*DATA BLOCK:*

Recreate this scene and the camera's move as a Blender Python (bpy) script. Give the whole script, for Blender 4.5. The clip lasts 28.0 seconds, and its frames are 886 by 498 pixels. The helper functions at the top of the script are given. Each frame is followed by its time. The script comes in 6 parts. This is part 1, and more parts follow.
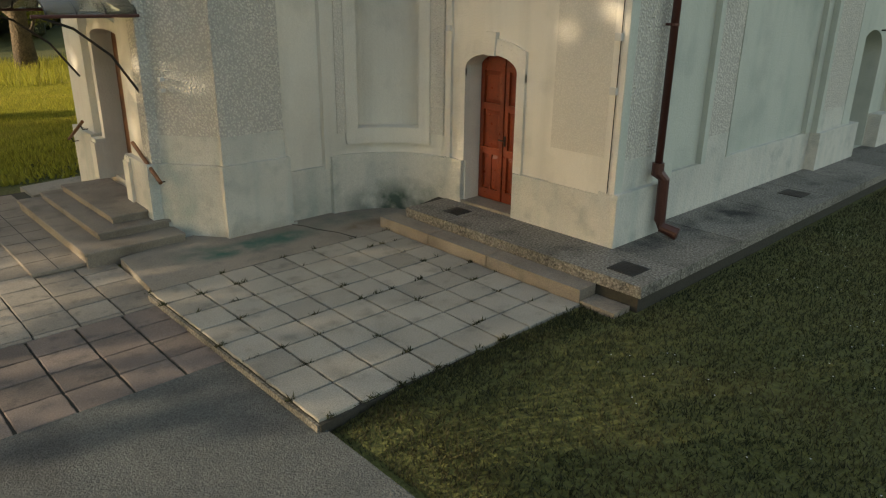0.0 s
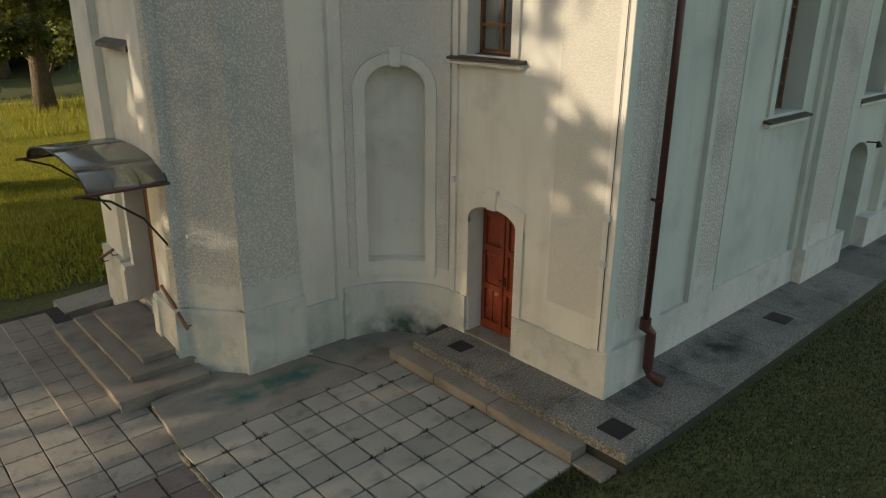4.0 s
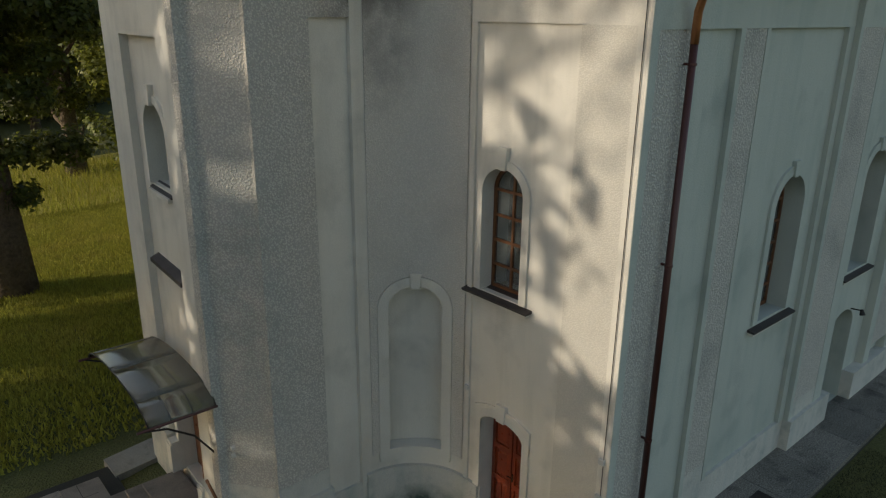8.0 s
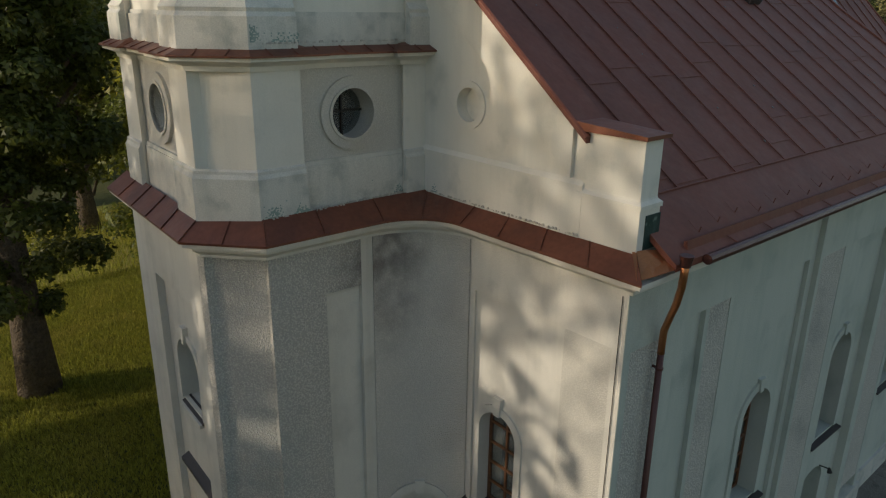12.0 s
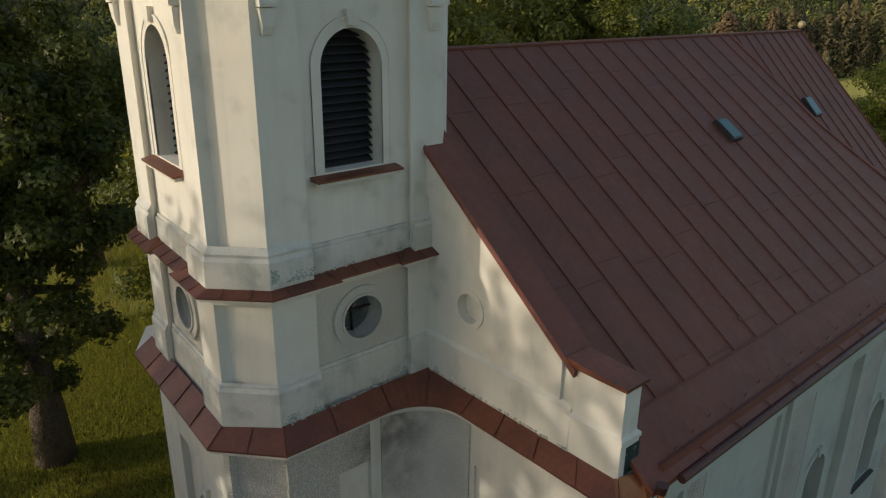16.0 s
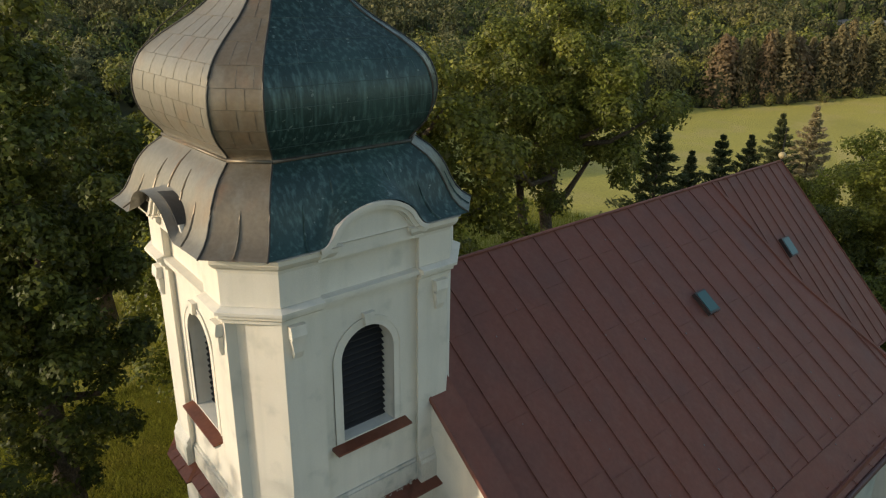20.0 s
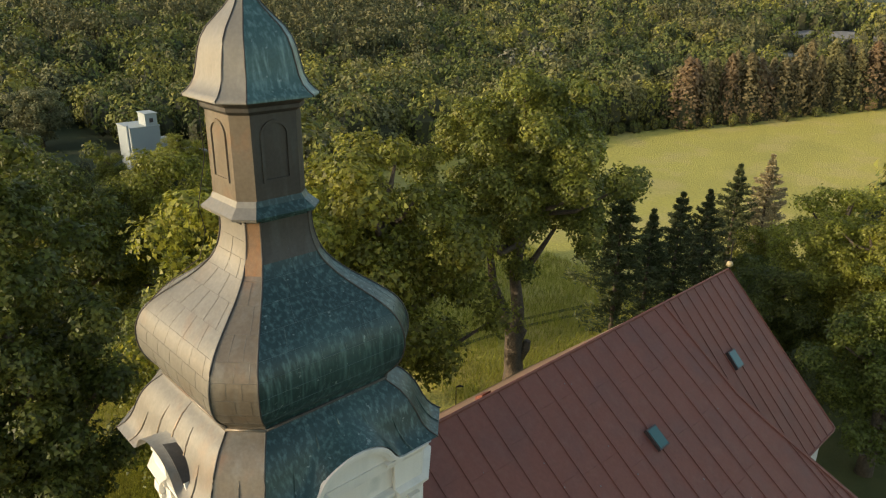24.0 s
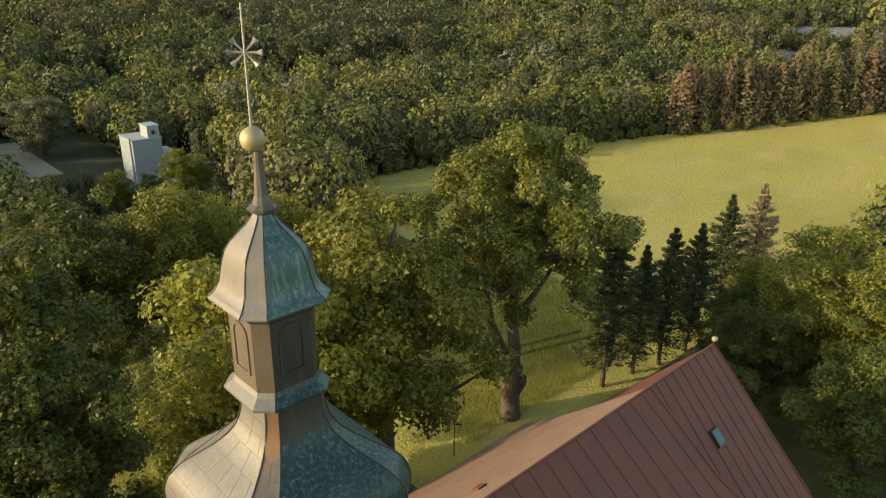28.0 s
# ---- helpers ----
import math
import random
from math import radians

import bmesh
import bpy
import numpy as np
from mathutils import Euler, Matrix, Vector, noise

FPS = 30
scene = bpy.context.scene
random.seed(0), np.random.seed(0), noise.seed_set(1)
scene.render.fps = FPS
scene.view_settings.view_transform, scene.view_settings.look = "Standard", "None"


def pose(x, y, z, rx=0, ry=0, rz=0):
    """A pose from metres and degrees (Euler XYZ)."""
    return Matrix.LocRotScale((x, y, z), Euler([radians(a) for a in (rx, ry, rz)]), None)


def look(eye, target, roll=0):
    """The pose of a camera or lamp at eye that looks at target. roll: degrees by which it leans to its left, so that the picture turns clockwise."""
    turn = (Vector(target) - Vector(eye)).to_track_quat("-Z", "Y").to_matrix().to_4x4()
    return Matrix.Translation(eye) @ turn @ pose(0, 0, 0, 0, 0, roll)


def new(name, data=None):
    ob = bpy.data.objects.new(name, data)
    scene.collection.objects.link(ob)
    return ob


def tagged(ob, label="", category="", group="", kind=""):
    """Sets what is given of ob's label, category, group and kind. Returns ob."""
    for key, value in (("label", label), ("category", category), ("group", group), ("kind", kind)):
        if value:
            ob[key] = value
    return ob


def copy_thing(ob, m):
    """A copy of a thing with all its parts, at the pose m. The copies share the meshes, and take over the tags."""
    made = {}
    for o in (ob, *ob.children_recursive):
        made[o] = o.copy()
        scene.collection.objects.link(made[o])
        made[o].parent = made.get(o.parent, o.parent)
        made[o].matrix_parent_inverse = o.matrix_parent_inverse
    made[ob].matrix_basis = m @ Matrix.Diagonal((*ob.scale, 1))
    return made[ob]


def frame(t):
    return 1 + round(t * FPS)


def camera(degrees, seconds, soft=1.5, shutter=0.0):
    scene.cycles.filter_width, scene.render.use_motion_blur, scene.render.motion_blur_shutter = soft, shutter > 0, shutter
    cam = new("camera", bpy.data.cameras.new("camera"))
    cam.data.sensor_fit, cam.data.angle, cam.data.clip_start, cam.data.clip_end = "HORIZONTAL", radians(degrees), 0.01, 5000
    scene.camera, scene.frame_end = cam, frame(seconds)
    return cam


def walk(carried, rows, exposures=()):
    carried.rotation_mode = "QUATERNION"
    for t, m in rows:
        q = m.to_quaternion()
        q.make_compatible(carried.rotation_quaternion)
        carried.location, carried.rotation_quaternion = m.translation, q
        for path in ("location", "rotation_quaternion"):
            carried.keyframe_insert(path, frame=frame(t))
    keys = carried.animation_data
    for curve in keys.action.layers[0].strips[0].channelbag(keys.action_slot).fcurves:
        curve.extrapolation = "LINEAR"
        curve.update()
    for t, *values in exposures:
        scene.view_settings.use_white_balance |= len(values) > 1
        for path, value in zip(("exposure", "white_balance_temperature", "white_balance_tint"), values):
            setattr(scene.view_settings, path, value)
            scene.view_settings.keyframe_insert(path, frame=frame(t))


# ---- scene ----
cam = camera(64.04, 28.0, soft=1.2)
# seconds, place, then yaw, pitch and roll in degrees
PATH = [
    (0, -8.540, -5.541, 3.515, -42.95, -19.99, 0.74),
    (0.5, -8.529, -5.556, 3.790, -42.82, -19.90, 0.64),
    (1, -8.523, -5.572, 4.056, -42.78, -19.79, 0.64),
    (1.5, -8.531, -5.591, 4.360, -42.76, -19.72, 0.61),
    (2, -8.536, -5.593, 4.658, -42.78, -19.64, 0.59),
    (2.5, -8.538, -5.596, 4.965, -42.80, -19.58, 0.58),
    (3, -8.568, -5.595, 5.271, -42.81, -19.48, 0.66),
    (3.5, -8.566, -5.638, 5.592, -42.48, -19.43, 0.59),
    (5.5, -8.664, -5.653, 7.490, -41.71, -19.17, 0.65),
    (6, -8.707, -5.654, 8.049, -41.57, -19.01, 0.71),
    (6.5, -8.698, -5.696, 8.588, -41.25, -18.85, 0.71),
    (7, -8.712, -5.704, 9.118, -41.13, -18.76, 0.66),
    (7.5, -8.730, -5.734, 9.590, -41.02, -18.68, 0.66),
    (8, -8.779, -5.759, 10.091, -41.01, -18.45, 0.63),
    (8.5, -8.819, -5.765, 10.668, -41.03, -18.35, 0.58),
    (9, -8.807, -5.759, 11.333, -40.98, -18.50, 0.60),
    (9.5, -8.816, -5.743, 11.989, -41.01, -18.54, 0.70),
    (10, -8.816, -5.743, 12.611, -40.95, -18.62, 0.73),
    (10.5, -8.837, -5.746, 13.224, -40.94, -18.64, 0.74),
    (11, -8.833, -5.766, 13.890, -40.84, -18.69, 0.79),
    (11.5, -8.847, -5.764, 14.523, -40.87, -18.71, 0.73),
    (12, -8.853, -5.774, 15.101, -40.84, -18.76, 0.72),
    (12.5, -8.853, -5.782, 15.625, -40.80, -18.83, 0.72),
    (14.5, -8.842, -5.712, 17.754, -40.90, -19.62, 0.55),
    (15, -8.860, -5.646, 18.312, -41.07, -19.79, 0.59),
    (15.5, -8.861, -5.624, 18.808, -41.04, -19.71, 0.58),
    (16, -8.877, -5.596, 19.345, -41.07, -19.76, 0.64),
    (16.5, -8.883, -5.579, 19.989, -41.01, -19.78, 0.68),
    (17, -8.896, -5.536, 20.686, -41.13, -19.94, 0.73),
    (17.5, -8.885, -5.525, 21.406, -41.14, -20.03, 0.74),
    (18, -8.911, -5.531, 22.101, -41.17, -19.99, 0.77),
    (18.5, -8.937, -5.512, 22.855, -41.18, -20.09, 0.89),
    (19, -8.961, -5.497, 23.617, -41.15, -20.16, 0.86),
    (19.5, -8.972, -5.500, 24.424, -41.10, -20.26, 0.86),
    (20, -8.987, -5.533, 25.204, -41.01, -20.25, 0.73),
    (20.5, -9.003, -5.550, 25.970, -41.01, -20.26, 0.68),
    (21, -9.002, -5.626, 26.695, -41.31, -20.17, 0.47),
    (21.5, -8.992, -5.665, 27.361, -41.68, -20.18, 0.42),
    (23.5, -8.952, -5.641, 30.161, -42.97, -20.38, 0.54),
    (24, -8.978, -5.622, 30.845, -43.19, -20.38, 0.54),
    (24.5, -8.987, -5.638, 31.486, -43.16, -20.37, 0.43),
    (25, -8.965, -5.628, 32.128, -43.15, -20.40, 0.42),
    (25.5, -8.959, -5.570, 32.703, -43.19, -20.40, 0.44),
    (26, -8.988, -5.588, 33.316, -43.18, -20.46, 0.45),
    (26.5, -8.991, -5.631, 33.952, -43.17, -20.51, 0.38),
    (27, -8.982, -5.635, 34.601, -43.21, -20.60, 0.49),
    (27.5, -8.942, -5.568, 35.175, -43.25, -20.82, 0.48),
    (28, -8.940, -5.501, 35.792, -43.29, -21.69, 0.65),
]
EXPO = [(0, 1.27, 8900), (3, 1.06, 8400), (6, 0.68, 7500), (8, 0.42, 7250), (12, 0.15, 7200), (17, 0.18, 7200), (21, 0.62, 7700), (24, 0.93, 7900), (28, 1.02, 8100)]
TINT = 10
SUN_POWER = 1.9
walk(cam, [(t, pose(x, y, z, 90 + p, 0, a) @ pose(0, 0, 0, 0, 0, r)) for t, x, y, z, a, p, r in PATH],
     exposures=[(t, e, k, TINT) for t, e, k in EXPO])

# ---- world, sun ----
SUN_AZ, SUN_EL = 24.5, 15.0      # degrees from -x towards +y, and above the horizon
to_sun = Vector((-math.cos(radians(SUN_AZ)) * math.cos(radians(SUN_EL)), math.sin(radians(SUN_AZ)) * math.cos(radians(SUN_EL)), math.sin(radians(SUN_EL))))
world = bpy.data.worlds.new("evening_sky")
scene.world = world
world.use_nodes = True
wn = world.node_tree
sky = wn.nodes.new("ShaderNodeTexSky")
sky.sky_type, sky.sun_disc = "NISHITA", False
sky.sun_elevation, sky.sun_rotation = radians(SUN_EL), math.atan2(to_sun.x, to_sun.y)
wn.links.new(sky.outputs[0], wn.nodes["Background"].inputs[0])
wn.nodes["Background"].inputs[1].default_value = 0.15
lamp = bpy.data.lights.new("sun", "SUN")
lamp.energy, lamp.angle, lamp.color = SUN_POWER, radians(0.5), (1.0, 0.93, 0.82)
sun = new("sun", lamp)
sun.matrix_world = look(to_sun * 200, (0, 0, 0))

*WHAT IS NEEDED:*
Quote the lines that begin at the line containing "scene.render.fps = FPS" and end at the line containing "carried.location, carried.rotation_quaternion = m.translation, q", keeping both of those lines.

*SOLUTION TO THE PROBLEM:*
scene.render.fps = FPS
scene.view_settings.view_transform, scene.view_settings.look = "Standard", "None"


def pose(x, y, z, rx=0, ry=0, rz=0):
    """A pose from metres and degrees (Euler XYZ)."""
    return Matrix.LocRotScale((x, y, z), Euler([radians(a) for a in (rx, ry, rz)]), None)


def look(eye, target, roll=0):
    """The pose of a camera or lamp at eye that looks at target. roll: degrees by which it leans to its left, so that the picture turns clockwise."""
    turn = (Vector(target) - Vector(eye)).to_track_quat("-Z", "Y").to_matrix().to_4x4()
    return Matrix.Translation(eye) @ turn @ pose(0, 0, 0, 0, 0, roll)


def new(name, data=None):
    ob = bpy.data.objects.new(name, data)
    scene.collection.objects.link(ob)
    return ob


def tagged(ob, label="", category="", group="", kind=""):
    """Sets what is given of ob's label, category, group and kind. Returns ob."""
    for key, value in (("label", label), ("category", category), ("group", group), ("kind", kind)):
        if value:
            ob[key] = value
    return ob


def copy_thing(ob, m):
    """A copy of a thing with all its parts, at the pose m. The copies share the meshes, and take over the tags."""
    made = {}
    for o in (ob, *ob.children_recursive):
        made[o] = o.copy()
        scene.collection.objects.link(made[o])
        made[o].parent = made.get(o.parent, o.parent)
        made[o].matrix_parent_inverse = o.matrix_parent_inverse
    made[ob].matrix_basis = m @ Matrix.Diagonal((*ob.scale, 1))
    return made[ob]


def frame(t):
    return 1 + round(t * FPS)


def camera(degrees, seconds, soft=1.5, shutter=0.0):
    scene.cycles.filter_width, scene.render.use_motion_blur, scene.render.motion_blur_shutter = soft, shutter > 0, shutter
    cam = new("camera", bpy.data.cameras.new("camera"))
    cam.data.sensor_fit, cam.data.angle, cam.data.clip_start, cam.data.clip_end = "HORIZONTAL", radians(degrees), 0.01, 5000
    scene.camera, scene.frame_end = cam, frame(seconds)
    return cam


def walk(carried, rows, exposures=()):
    carried.rotation_mode = "QUATERNION"
    for t, m in rows:
        q = m.to_quaternion()
        q.make_compatible(carried.rotation_quaternion)
        carried.location, carried.rotation_quaternion = m.translation, q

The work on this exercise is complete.